The real climbed from its weakest level since 2009 after the central bank intervened for a fourth day this week to stem a selloff.
The currency appreciated 0.7 percent to 2.2422 per dollar at the close in Sao Paulo after falling for five straight days. Swap rates due in January rose six basis points, or 0.06 percentage point, to 9.16 percent, extending their increase since June 14 to 41 basis points.
The real pared its weekly decline to 4 percent, the worst performance among 16 major dollar counterparts tracked by Bloomberg after the Mexican peso and Norwegian krone. The central bank sold currency swap contracts today for $1.8 billion in its eighth day of intervention in three weeks.
“The swap auctions have been good to bring the real more in line with other currencies,” Ronaldo Patah, the superintendent of fixed income at Itau Asset Management, said in a phone interview from Sao Paulo. “The interventions have been positive and with reasonable frequency, which is important for foreign investors.”
Brazil sold 1.9 billion reais ($838 million) of bonds and bought back 25 million reais of inflation-linked debt at an auction called to ease a six-week market rout.
The Treasury sold 88 percent of the zero-coupon bonds it offered while issuing 17 percent of the fixed-rate securities and 67 percent of the inflation-linked bonds.

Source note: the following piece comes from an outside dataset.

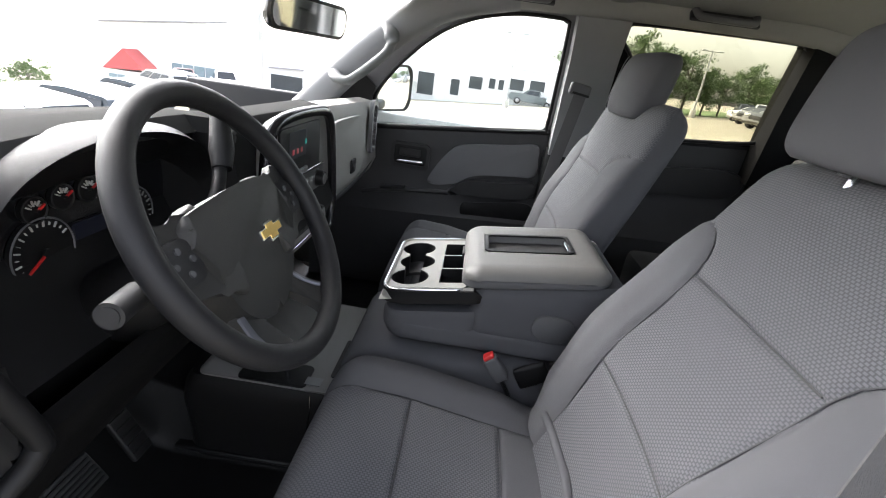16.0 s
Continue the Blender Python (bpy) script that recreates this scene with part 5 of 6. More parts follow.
for k in range(25):
    z = 0.60 + 1.15 * k / 24
    x, yi, yo = lerp(EDGE_X, z), lerp(EDGE_IN, z), lerp(EDGE_OUT, z)
    ring = [(x + 0.05, yi + 0.05, z), (x + 0.004, yi + 0.045, z), (x + 0.006, yi + 0.004, z), (x + 0.012, yo + 0.016, z), (x + 0.018, yo + 0.004, z), (x + 0.026, yo, z), (1.37, yo - 0.012, z), (1.37, yi + 0.05, z)]
    if z < 1.29:
        low.append(ring)
        lip_line.append((x + 0.020, yo + 0.002, z))
    if z > 1.24:
        high.append([(x + 0.06, yi + 0.05, z), (x, yi + 0.045, z), (x - 0.002, yi + 0.002, z), (x + 0.012, yo + 0.008, z), (x + 0.02, yo + 0.003, z), (x + 0.06, yo + 0.003, z)])
part("skin", loft(low), WHITE, nd, "white painted outer skin")
part("skin_hem", tube(lip_line, 0.0045, 8), WHITE, nd, "folded white skin edge")
part("window_frame", loft(high), BLACK, nd, "black window frame")
part("frame_skin", loft([[(r[4][0] + 0.004, r[4][1] - 0.004, r[4][2]), (r[4][0] + 0.012, r[4][1] - 0.010, r[4][2]), (r[4][0] + 0.05, r[4][1] - 0.010, r[4][2]), (r[4][0] + 0.05, r[4][1], r[4][2])] for r in high]), WHITE, nd, "white outer window frame")
part("mould_tip", box((0.03, 0.016, 0.035), (0.735, -0.812, 1.262), 0.006, (12, 0, 0)), BLACK, nd, "black belt moulding tip")
part("belt_rail", box((0.62, 0.03, 0.03), (1.06, -0.795, 1.345), 0.008), BLACK, nd)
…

The buyback offer, the fourth such unscheduled auction since June 13, forms part of the government’s effort to support its bonds amid a global market rout that has intensified in Brazil as nationwide anti-government protests against inflation and corruption turned violent. The Treasury said it will offer to buy back more bonds on June 24.
The real tumbled yesterday to a four-year low of 2.2575 after the U.S. Federal Reserve signaled on June 19 that it may taper a stimulus program that has buoyed demand for emerging-market assets.
Swap rates surged this week on speculation a weakening real will spur the central bank to sustain the pace of increases in borrowing costs to curb inflation.
Consumer prices as measured by the IPCA-15 index rose 0.38 percent in the month through mid-June, the national statistics agency reported today. The median forecast of economists surveyed by Bloomberg was for an increase of 0.36 percent. Annual inflation accelerated to 6.67 percent, higher than the 6.50 percent upper level of the central bank’s target range.
The central bank raised its target lending rate by 50 basis points on May 29 to 8 percent to curb inflation, surprising 38 of 57 economists surveyed by Bloomberg, who had expected a second straight increase of 25 basis points.